Por sua vez, Leia passa por uma situação semelhante de perda. Tendo sido capturada por Darth Vader e Moff Tarkin, dois altos oficiais do Império, a princesa, para revelar os planos da Aliança, é obrigada a assistir à aniquilação de seu planeta-natal Alderaan, através do uso da gigantesca arma de destruição de planetas chamada Estrela da Morte. Tendo agora pouco a perder de sua vida pessoal, Leia estará mais livre para se tornar uma das principais guerreiras entre os rebeldes.

Junta-se então um grupo de heróis improváveis: um jovem ingênuo e simples, um ancião, dois robôs atrapalhados, dois contrabandistas fora-da-lei e uma princesa juntam-se contra a grande potência imperial. Nesse conflito, Obi-wan, o ancião guerreiro, é morto num duelo contra Darth Vader, o que simboliza mais uma perda para Luke e a passagem de bastão (ou de sabre-de-luz) para o novo guerreiro jedi em formação. Apesar dessa perda, o grupo cumpre sua missão: descobrir uma forma de sabotar e destruir a Estrela da Morte.

O clímax da história se dá quando uma pequena frota de caças rebeldes se põe a assaltar a gigantesca Estrela da Morte, como se um grupo de cavaleiros estivessem atacando uma imensa fortaleza impenetrável. A parca tecnologia disponível à Aliança se opõe à majestosa e avançada máquina de guerra imperial. Porém, o papel de Luke Skywalker é decisivo para a conclusão da tarefa, pois somente quando ele abre mão dos sensores da nave e passa a confiar na Força é que consegue atingir o ponto fraco da estação imperial, destruindo-a e a todos os oficiais do Império que estão lá dentro.

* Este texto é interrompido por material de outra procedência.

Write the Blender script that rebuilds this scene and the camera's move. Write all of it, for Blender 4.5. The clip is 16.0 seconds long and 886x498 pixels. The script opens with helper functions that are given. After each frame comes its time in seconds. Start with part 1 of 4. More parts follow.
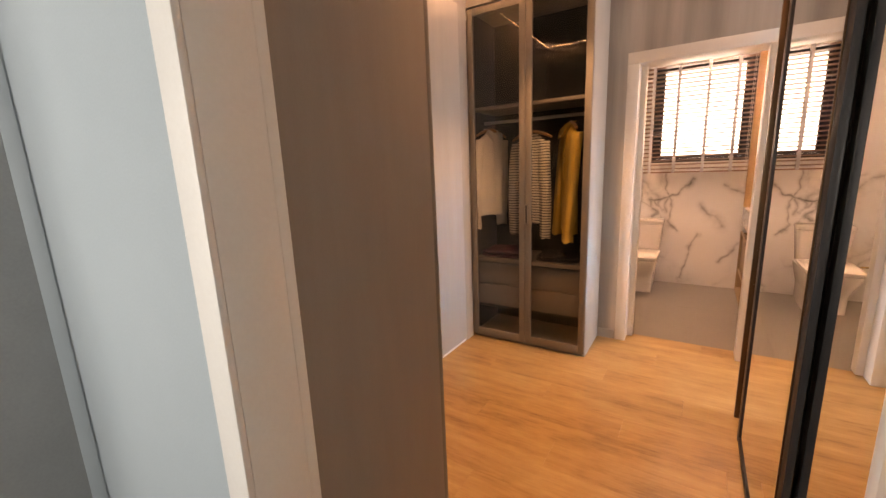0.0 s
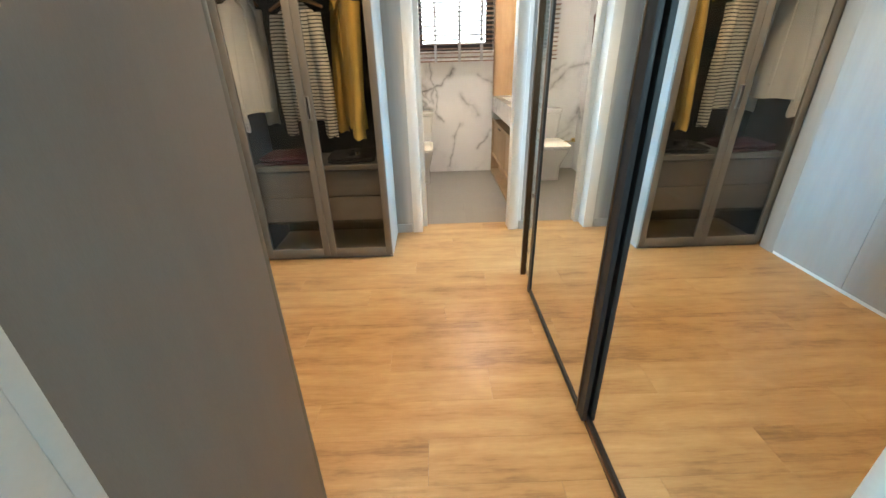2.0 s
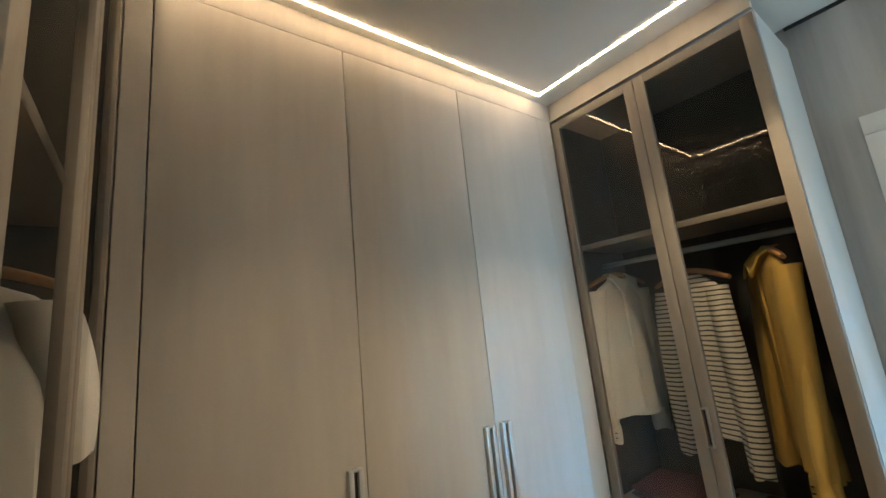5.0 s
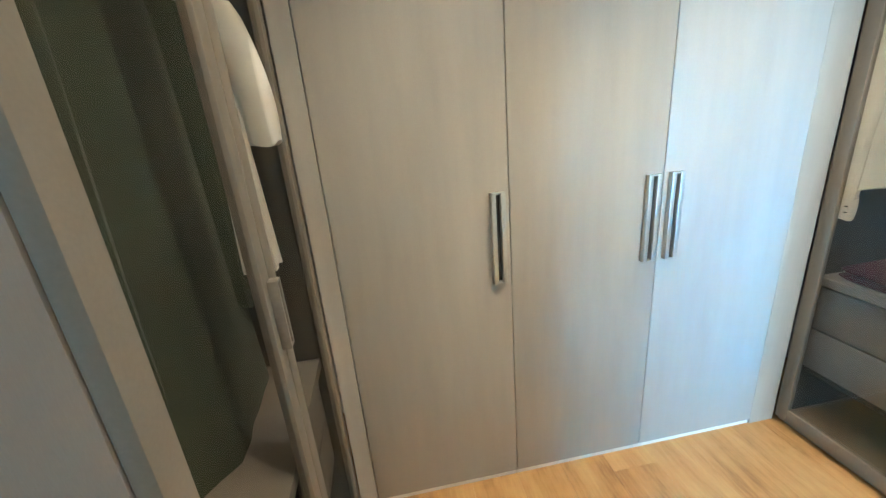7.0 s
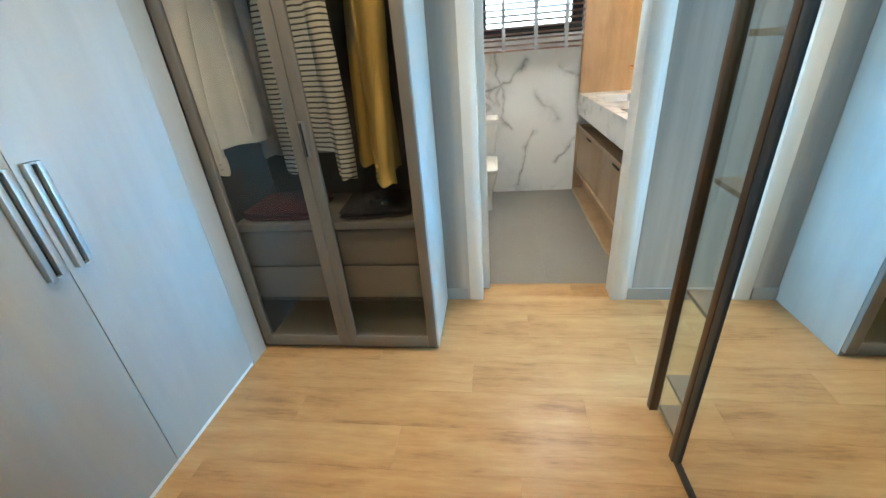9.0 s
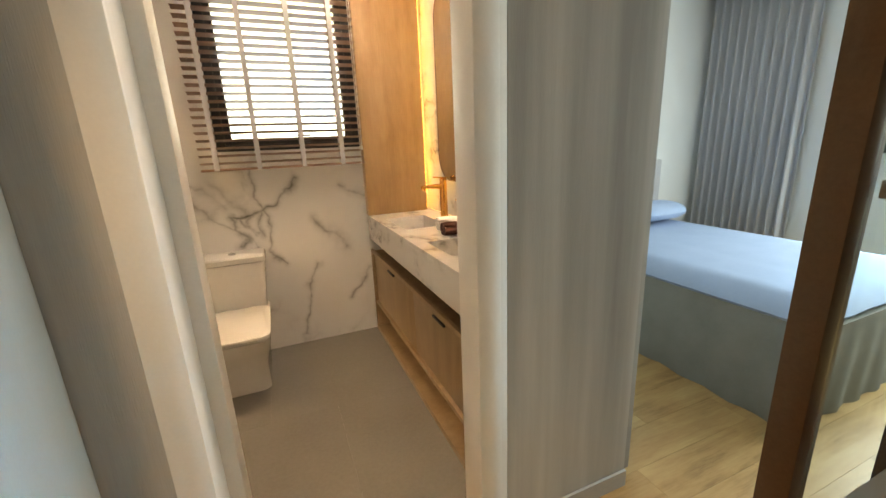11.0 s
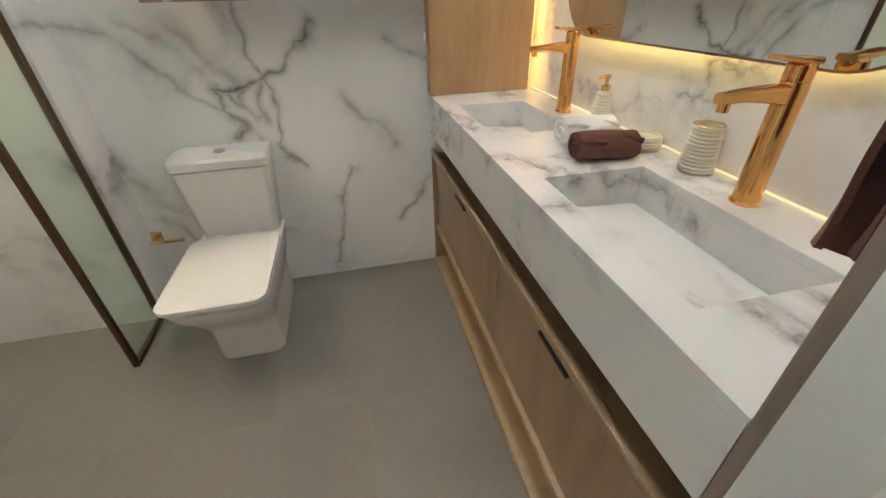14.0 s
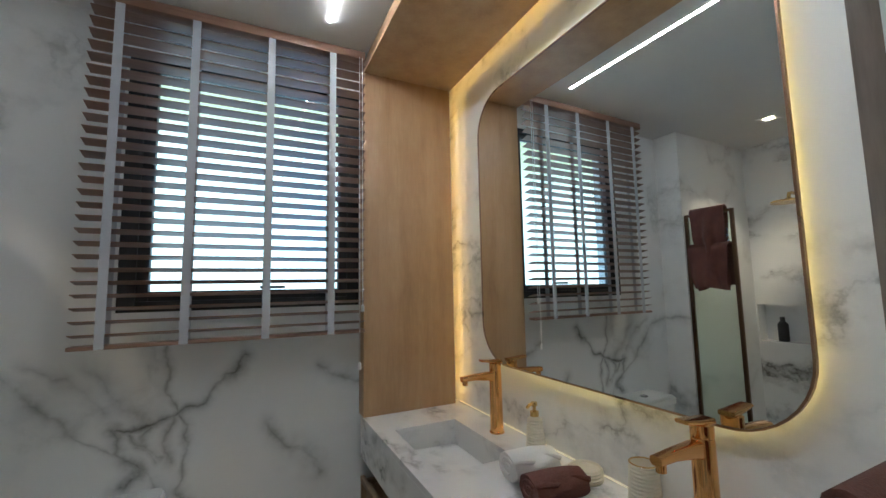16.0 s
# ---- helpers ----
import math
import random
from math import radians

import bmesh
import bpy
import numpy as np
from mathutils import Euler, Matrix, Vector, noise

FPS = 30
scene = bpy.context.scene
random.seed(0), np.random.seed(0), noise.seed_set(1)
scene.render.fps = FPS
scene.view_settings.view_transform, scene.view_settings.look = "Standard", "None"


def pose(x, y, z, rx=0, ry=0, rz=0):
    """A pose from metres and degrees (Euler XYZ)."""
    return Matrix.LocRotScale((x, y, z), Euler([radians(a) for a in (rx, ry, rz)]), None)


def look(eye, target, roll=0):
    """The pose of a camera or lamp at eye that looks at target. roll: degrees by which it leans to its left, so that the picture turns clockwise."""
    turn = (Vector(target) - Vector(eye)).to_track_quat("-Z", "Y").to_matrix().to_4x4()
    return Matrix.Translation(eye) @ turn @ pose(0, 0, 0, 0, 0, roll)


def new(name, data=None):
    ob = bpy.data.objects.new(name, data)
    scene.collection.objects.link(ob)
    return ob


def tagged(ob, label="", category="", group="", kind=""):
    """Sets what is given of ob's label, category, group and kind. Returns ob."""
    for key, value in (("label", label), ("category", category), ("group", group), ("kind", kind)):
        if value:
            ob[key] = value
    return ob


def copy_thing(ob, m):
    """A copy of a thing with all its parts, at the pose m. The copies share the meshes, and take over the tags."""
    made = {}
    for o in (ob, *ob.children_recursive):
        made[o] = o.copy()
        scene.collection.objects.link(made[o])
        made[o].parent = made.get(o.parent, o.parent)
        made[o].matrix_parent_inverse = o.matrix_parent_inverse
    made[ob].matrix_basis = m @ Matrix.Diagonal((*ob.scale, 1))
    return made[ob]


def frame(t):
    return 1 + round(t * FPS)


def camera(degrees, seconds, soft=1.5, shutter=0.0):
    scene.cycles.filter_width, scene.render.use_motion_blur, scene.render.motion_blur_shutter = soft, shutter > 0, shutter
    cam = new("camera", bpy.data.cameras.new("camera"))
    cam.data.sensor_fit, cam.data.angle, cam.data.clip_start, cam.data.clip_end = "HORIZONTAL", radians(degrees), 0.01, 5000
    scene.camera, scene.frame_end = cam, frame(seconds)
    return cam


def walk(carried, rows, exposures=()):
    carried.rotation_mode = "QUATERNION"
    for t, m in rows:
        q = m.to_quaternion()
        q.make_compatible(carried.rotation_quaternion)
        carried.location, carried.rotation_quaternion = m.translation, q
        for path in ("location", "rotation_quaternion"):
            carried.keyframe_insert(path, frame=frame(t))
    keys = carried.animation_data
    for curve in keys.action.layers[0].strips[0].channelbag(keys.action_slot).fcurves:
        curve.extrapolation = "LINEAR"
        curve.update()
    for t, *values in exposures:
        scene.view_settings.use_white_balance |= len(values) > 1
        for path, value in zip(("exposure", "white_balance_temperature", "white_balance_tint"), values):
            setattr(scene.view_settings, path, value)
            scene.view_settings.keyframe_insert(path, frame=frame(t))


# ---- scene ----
cam = camera(96.4, 16.0)
PATH = [
    (0, (-0.120, -0.072, 1.442), (-1.183, 1.574, 1.043), -2.3),
    (0.5, (-0.197, 0.033, 1.428), (-0.870, 1.846, 0.919), -2.4),
    (1, (-0.323, 0.106, 1.406), (-0.639, 1.948, 0.694), -2.1),
    (1.5, (-0.385, 0.112, 1.355), (-0.477, 1.888, 0.439), -2.3),
    (2, (-0.409, 0.128, 1.356), (-0.385, 1.925, 0.48), -1.5),
    (2.5, (-0.380, 0.155, 1.418), (-0.378, 2.084, 0.888), -3.0),
    (3, (-0.372, 0.327, 1.510), (-0.480, 2.318, 1.362), -3.4),
    (3.5, (-0.372, 0.496, 1.533), (-0.747, 2.456, 1.666), -4.1),
    (4, (-0.410, 0.722, 1.553), (-1.167, 2.551, 1.849), -5.0),
    (4.5, (-0.466, 0.888, 1.570), (-1.648, 2.450, 1.979), -6.4),
    (4.7, (-0.466, 0.951, 1.572), (-1.827, 2.348, 2.019), -6.7),
    (6.8, (-0.440, 1.225, 1.420), (-2.400, 1.360, 1.036), -5.0),
    (7, (-0.488, 1.186, 1.416), (-2.362, 1.458, 0.779), -5.0),
    (7.5, (-0.483, 1.174, 1.396), (-2.098, 1.73, 0.356), -6.3),
    (8, (-0.492, 1.106, 1.35), (-1.736, 2.14, 0.174), -7.3),
    (8.5, (-0.462, 1.097, 1.36), (-1.229, 2.554, 0.226), -6.2),
    (9, (-0.452, 1.262, 1.360), (-0.720, 3.027, 0.460), -4.8),
    (9.5, (-0.432, 1.450, 1.390), (-0.228, 3.325, 0.723), -3.9),
    (9.7, (-0.416, 1.550, 1.397), (-0.028, 3.416, 0.790), -4.2),
    (11.8, (-0.218, 2.737, 1.373), (0.541, 4.518, 0.871), -2.4),
    (12, (-0.197, 2.832, 1.364), (0.459, 4.639, 0.813), -2.1),
    (12.5, (-0.165, 3.008, 1.35), (0.265, 4.815, 0.608), -1.7),
    (13, (-0.085, 3.167, 1.325), (0.167, 4.91, 0.377), -1.9),
    (13.5, (-0.036, 3.263, 1.294), (0.164, 4.923, 0.197), -1.9),
    (14, (-0.056, 3.324, 1.291), (0.301, 4.97, 0.213), -1.5),
    (14.5, (-0.083, 3.371, 1.319), (0.522, 5.056, 0.427), -1.2),
    (15, (-0.099, 3.38, 1.368), (0.727, 5.108, 0.792), -1.3),
    (15.5, (-0.099, 3.378, 1.412), (0.81, 5.151, 1.24), -1.2),
    (16, (-0.155, 3.36, 1.475), (0.713, 5.151, 1.671), -1.1),
]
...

A humildade da Força contra a arrogância tecnológica do Império

É preciso entender o que são os jedi neste universo para compreender o curso dos eventos dessa história. Também chamados de cavaleiros jedi, esses soldados especiais costumavam ser os guardiões da República Galáctica, antes de esta ser derrubada pelo imperador. Eles utilizam a Força para realizar proezas sobrenaturais, como mover objetos com a vontade, controlar indivíduos de mente fraca, perceber o ambiente com sentidos não-físicos e prever o futuro. Obi-wan é um jedi, assim como Darth Vader é uma espécie de jedi do lado sombrio (na trilogia dos episódios I, II e III, revela-se que esses jedi do lado sombrio são chamados de sith), o pai de Luke era um jedi e este está aprendendo a ser um sob a tutela de Obi-wan.

Os jedi e sith tendem a confiar muito mais na Força do que na tecnologia avançada, sujeita a falhas. É interessante perceber, por exemplo, a fé de Darth Vader na Força e seu desprezo pela superconfiança dos oficiais do Império na tecnologia bélica da Estrela da Morte. Perante um oficial que zomba dos poderes dos jedi, Vader ameaça:

I find your lack of faith disturbing. [Sua falta de fé me perturba.]

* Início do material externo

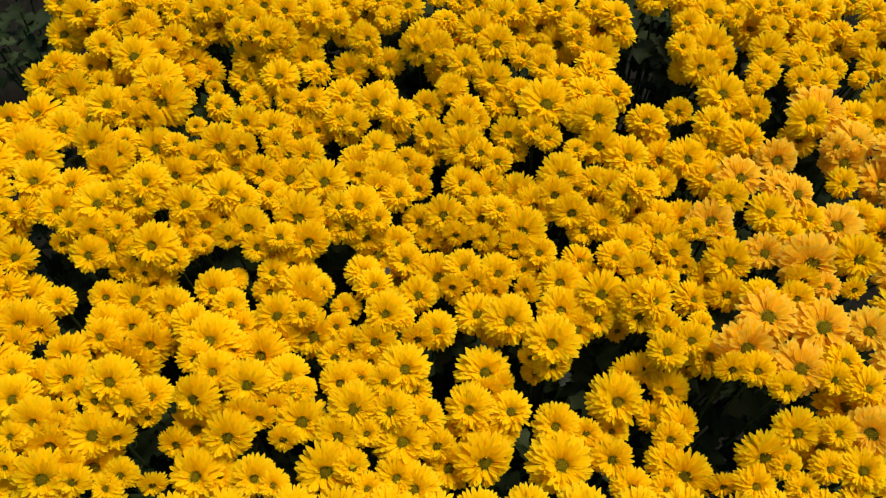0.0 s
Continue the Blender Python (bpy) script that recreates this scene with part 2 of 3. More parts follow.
def disc_mesh(seed, mat):
    """A low dome set with small florets in a spiral."""
    rng = random.Random(seed)
    bm = bmesh.new()
    rings, sides, radius = 4, 14, 0.25
    top = bm.verts.new((0, 0, -0.03))
    last = None
    for i in range(1, rings + 1):
        a = i / rings * 1.25
        ring = [bm.verts.new((radius * math.sin(a) * math.cos(k * 2 * math.pi / sides), radius * math.sin(a) * math.sin(k * 2 * math.pi / sides), -0.03 - 0.14 * (1 - math.cos(a)))) for k in range(sides)]
        for k in range(sides):
            if last is None:
                bm.faces.new((top, ring[k], ring[(k + 1) % sides]))
            else:
                bm.faces.new((last[k], ring[k], ring[(k + 1) % sides], last[(k + 1) % sides]))
        last = ring
    dome, count = len(bm.faces), 170
    for i in range(count):
        q = math.sqrt((i + 0.5) / count)
        a = q * 1.22
        turn = i * 2.39996 + rng.gauss(0, 0.12)
        c = Vector((radius * math.sin(a) * math.cos(turn), radius * math.sin(a) * math.sin(turn), -0.035 - 0.14 * (1 - math.cos(a))))
        up = Vector((math.sin(a) * math.cos(turn) * 0.7 + rng.gauss(0, 0.15), math.sin(a) * math.sin(turn) * 0.7 + rng.gauss(0, 0.15), 1.0)).normalized()
        side = up.orthogonal().normalized()
        other = up.cross(side)
        w, h = rng.uniform(0.011, 0.018), rng.uniform(0.006, 0.034) * (0.6 + 0.9 * q)
        foot_ring = [bm.verts.new(c + (side * math.cos(k * 1.5708) + other * math.sin(k * 1.5708)) * w) for k in range(4)]
        tip = bm.verts.new(c + up * h)
        for k in range(4):
            bm.faces.new((foot_ring[k], foot_ring[(k + 1) % 4], tip))
    me = finish("disc", bm, mat, smooth=False)
    me.materials.append(DISC_BED)
    for face in me.polygons:
        if face.index < dome:
            face.material_index = 1
    return me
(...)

Em outro momento, ele ressalta, diante da arrogância de Moff Tarkin e sua confiança exagerada na Estrela da Morte:

The ability to destroy a planet is insignificant next to the power of the Force. [A habilidade de destruir um planeta é insignificante comparada ao poder da Força.]

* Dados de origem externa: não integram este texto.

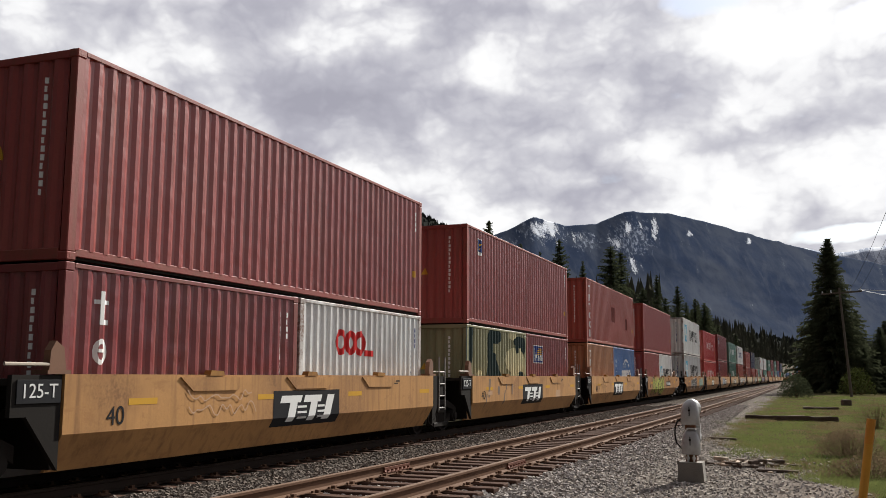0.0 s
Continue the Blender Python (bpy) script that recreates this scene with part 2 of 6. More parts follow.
CAR_CHORD = paint("car_chord", (0.345, 0.172, 0.046), 0.55, dirt=(0.10, 0.046, 0.023), amount=0.95, size=1.4, streak=0.35, spread=0.3, flake=(0.18, 0.080, 0.030), spec=0.14)
BLACK_STEEL = paint("black_steel", (0.019, 0.0165, 0.0145), 0.7, dirt=(0.024, 0.018, 0.015), amount=0.5, spec=0.06)
TRUCK_STEEL = paint("truck_steel", (0.022, 0.0185, 0.016), 0.72, dirt=(0.026, 0.020, 0.017), amount=0.7, spec=0.06)
WHEEL_STEEL = paint("wheel_steel", (0.022, 0.018, 0.016), 0.75, dirt=(0.05, 0.033, 0.025), amount=0.5, spec=0.1)
RUSTY = paint("rusty_bracket", (0.17, 0.080, 0.042), 0.7, dirt=(0.07, 0.038, 0.025), amount=0.7, size=4)
PALE_STEEL = paint("pale_steel", (0.46, 0.40, 0.33), 0.5, dirt=RUST, amount=0.4)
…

Sua assertiva é profética. De fato, os pilotos rebeldes que tentaram acertar um tiro no diminuto ponto fraco da Estrela da Morte erraram, mesmo utilizando um sistema de mira automática de seus caças. Luke, no momento crucial, abandona a mira automática e passa a usar sua recém-aprendida habilidade com a Força para sentir o momento e o local certo do disparo. Ou seja, ele teve de abandonar sua confiança na alta tecnologia. Sua humildade se contrapôs à arrogância de Moff Tarkin, que até o fim não arredou pé de sua estação bélica e morreu com ela.

Abrir mão do apego (à tecnologia, no caso de Luke) por uma causa maior do que si mesmo é também o que faz Han Solo. O contrabandista ficara satisfeito com a recompensa recebida por seus serviços e deixara a luta dos rebeldes. Mas no final do conflito ele decide retornar e salva Luke de um ataque direto de Darth Vader, que perseguia Luke em seu próprio caça imperial. É bastante relevante notar, por outro lado, que Vader fez a mesma coisa que Luke e Han, pois decidiu ir pessoalmente enfrentar os pilotos rebeldes ao invés de confiar no mero poder tecnológico da Estrela da Morte, o que inclusive o salvou de ser destruído junto com a estação e Moff Tarkin.

O uso da Força contra o poderio tecnológico pode ser entendido simplesmente como o reconhecimento do poder do ser humano perante a imponência fria e opressiva dos artifícios eletromecânicos. A figura de Darth Vader, desde então, pode ser entendida como um amálgama dos dois lados dessa dicotomia, e esse conflito interno seria explorado de forma muito interessante em seu embate com Luke Skywalker nos capítulos seguintes da saga.